Purge Queue

MDS maintains a data structure known as Purge Queue which is responsible for managing and executing the parallel deletion of files. There is a purge queue for every MDS rank. Purge queues consist of purge items which contain nominal information from the inodes such as size and the layout (i.e. all other un-needed metadata information is discarded making it independent of all metadata structures).

Deletion process

When a client requests deletion of a directory (say rm -rf):

  • MDS queues the files and subdirectories (purge items) from pq (purge queue) journal in the purge queue.

  • Processes the deletion of inodes in background in small and manageable chunks.

  • MDS instructs underlying OSDs to clean up the associated objects in data pool.

  • Updates the journal.

Note

If the users delete the files more quickly than the purge queue can process then the data pool usage might increase substantially over time. In extreme scenarios, the purge queue backlog can become so huge that it can slacken the capacity reclaim and the linux du command for CephFS might report inconsistent data compared to the CephFS Data pool.

There are a few tunable configs that MDS uses internally to throttle purge queue processing:

filer_max_purge_ops

Max in-flight operations for purging a striped range (e.g., MDS journal)

type

uint

default

10

mds_max_purge_files

maximum number of deleted files to purge in parallel

type

uint

default

64

mds_max_purge_ops

maximum number of purge operations performed in parallel

type

uint

default

8Ki

mds_max_purge_ops_per_pg

number of parallel purge operations performed per PG

type

float

default

0.5

Generally, the defaults are adequate for most clusters. However, in case of pretty huge clusters, if the need arises like pq_item_in_journal (counter of things pending deletion) reaching gigantic figure then the configs can be tuned to 4-5 times of the default value as a starting point and further increments are subject to more requirements.

Start from the most trivial config filer_max_purge_ops, which should help reclaim the space more quickly:

$ ceph config set mds filer_max_purge_ops 40

Incrementing filer_max_purge_ops should just work for most clusters but if it doesn’t then move ahead with tuning other configs:

$ ceph config set mds mds_max_purge_files 256
$ ceph config set mds mds_max_purge_ops 32768
$ ceph config set mds mds_max_purge_ops_per_pg 2

Note

Setting these values won’t immediately break anything except inasmuch as they control how many delete ops we issue to the underlying RADOS cluster, but might eat up some cluster performance if the values set are staggeringly high.

Note

The purge queue is not an auto-tuning system in terms of its work limits as compared to what is going on.
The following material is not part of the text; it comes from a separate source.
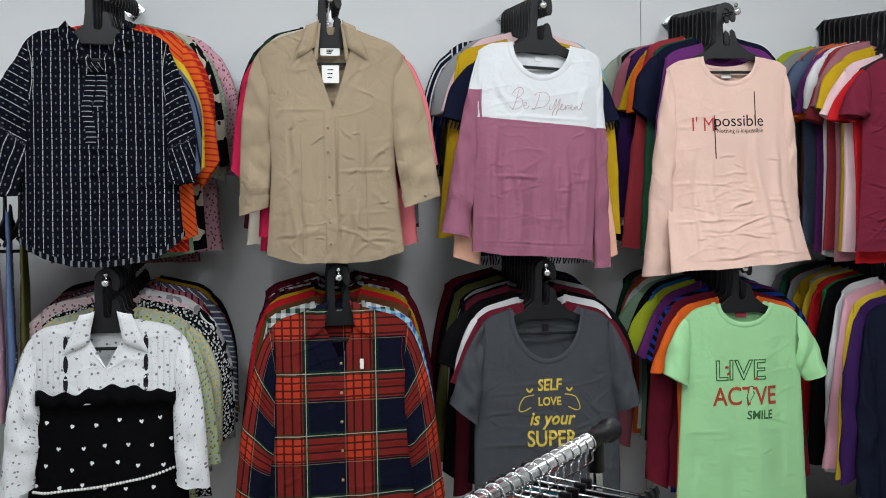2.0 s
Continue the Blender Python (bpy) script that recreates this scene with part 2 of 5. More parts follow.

So it is advised to make a conscious decision while tuning the configs based on the cluster size and workload.

Examining purge queue perf counters

When analysing MDS perf dumps, the purge queue statistics look like:

"purge_queue": {
    "pq_executing_ops": 56655,
    "pq_executing_ops_high_water": 65350,
    "pq_executing": 1,
    "pq_executing_high_water": 3,
    "pq_executed": 25,
    "pq_item_in_journal": 6567004
}

Let us understand what each of these means:

Name

Description

pq_executing_ops

Purge queue operations in flight

pq_executing_ops_high_water

Maximum number of executing purge operations recorded

pq_executing

Purge queue files being deleted

pq_executing_high_water

Maximum number of executing file purges

pq_executed

Purge queue files deleted

pq_item_in_journal

Purge items (files) left in journal

Note

pq_executing and pq_executing_ops might look similar but there is a small nuance. pq_executing tracks number of files in the purge queue while pq_executing_ops is the count of RADOS objects from all the files in purge queue.